This op-ed comes from Chelsea Higgs Wise of Women and Politics and Francesca Leigh-Davis of RVA Dirt and Municipal Mania.
We all have our morning routines, but in many corners of RVA, there are black women that wake up ready to talk community.
It’s a built-in strategy for getting our superwoman gear secured physically and mentally, in order to take on a world built against us. Taking on a world built against you is difficult in the best of times, and this week, with hate groups converging on Washington, DC for a repeat of last year’s Unite the Right, is not the best of times.
We spent the whole week texting back and forth: Would we go or wouldn’t we? We are two black women and independent radio hosts here at WRIR, brought together out of a shared passion for political connection and community engagement. Along with our co-hosts on our respective shows, Women and Politics and RVA Dirt’s Municipal Mania, this seemed to be an event at the intersection of all of our interests.
But unlike our co-hosts, we’re black and we’re mothers. Could we stay home, instead of putting our lives on the line once again, and let our many white friends and allies step up for the community? We decided: It’s time to give the black folks, specifically the women, a break.
We watched what happened in Charlottesville last year. Across national news outlets, tiki torch-bearing, polo-popped-collar wearing, “fine people” stood alongside weaponized toy soldiers of the alt-right while throwing punches and projectiles with counter-protesters, all in front of police bystanders who offered their tacit approval.
If the neo-Nazis will ruthlessly murder a white woman over a piece of marble they will definitely run over our black selves. Our white co-hosts can maneuver in the crowd and be a presence that takes on the torch, literally and figuratively. Even armed with a press pass and a camera crew, to the tiki torch-carrying whites, we would become a number of racial epithets without hesitation. Our voices as black women come with a responsibility, on how and what to report, but would we be there this Sunday at Unite the Right 2?
Participating in a Confederate monument protest opposite extremist alt-right militias and the over-militarized police force is nowhere we need to be. We are mothers and we risk our families and our existence when we lend our voice and presence in aggression-filled battles. As a black body in these spaces, we are met with aggression and are challenged not only from the emboldened cosplay-dressed defenders of the south, but from the police sworn to serve and protect.
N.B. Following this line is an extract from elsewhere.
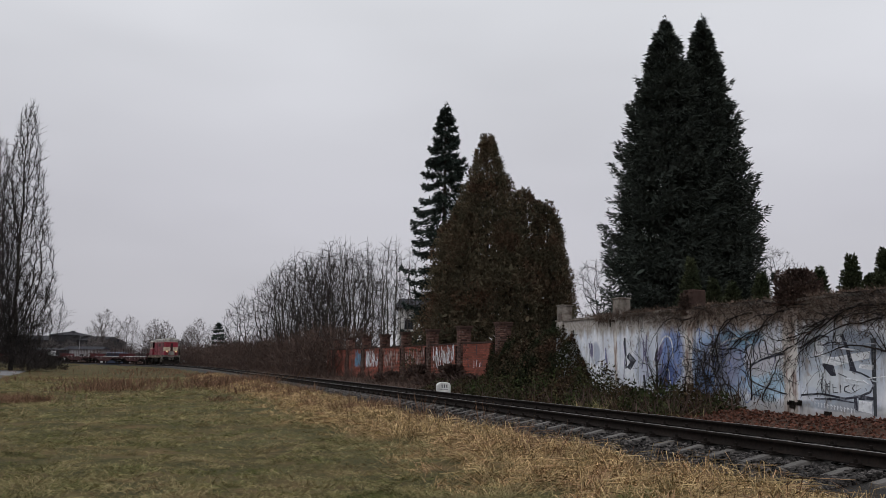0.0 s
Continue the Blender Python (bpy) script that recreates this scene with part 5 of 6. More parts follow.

Historically, civil rights protesters were met with white supremacists and police with hoses, and in 2018, any day can find a black person face-to-face with neo-Nazis or a trigger-happy police officer. So, rather than become the next hashtag, we plan to spectate from home, sitting in front of a television or phone screen cheering on the concerned, progressive, white-privileged allies while they clash with the tiny titans of prejudice and bigotry. This is exactly where this fight should happen.
Do black voices have a place in this argument? Sure, but we all watched in horror last year and learned a valuable lesson. Black voices can protest non-violently, silently, even list the names of our fallen soldiers on the ties of our sports heroes, but still, America is complicit. Though, there is a lost hero’s name that stands out in the fight against neo-Nazis, and it’s not a black one. #RIPHeather. Witnessing black people killed by the criminal justice system is not enough for a shift, but the sacrifice of one white woman body has the country ready to fight back, so let’s let them.
Here’s a message to our friends, allies, and our beloved co-hosts: Use your privilege to stand up to the reign of white supremacy from which you benefit, and not just at protests. There are times we need allies to be physically next to us, to use your body to validate our voice in a spaces where we may be unwanted and disrespected; there, your whiteness is disrupting privilege, and it is appreciated. But this weekend, we have a front row seat to true allyship as you all #DoTheWork and be the body at the march. Our absence doesn’t dampen our voice, but our choice to stand down for a much deserved break is the perfect place to tag our allies in.
A decision not made out of fear, but out of self-preservation.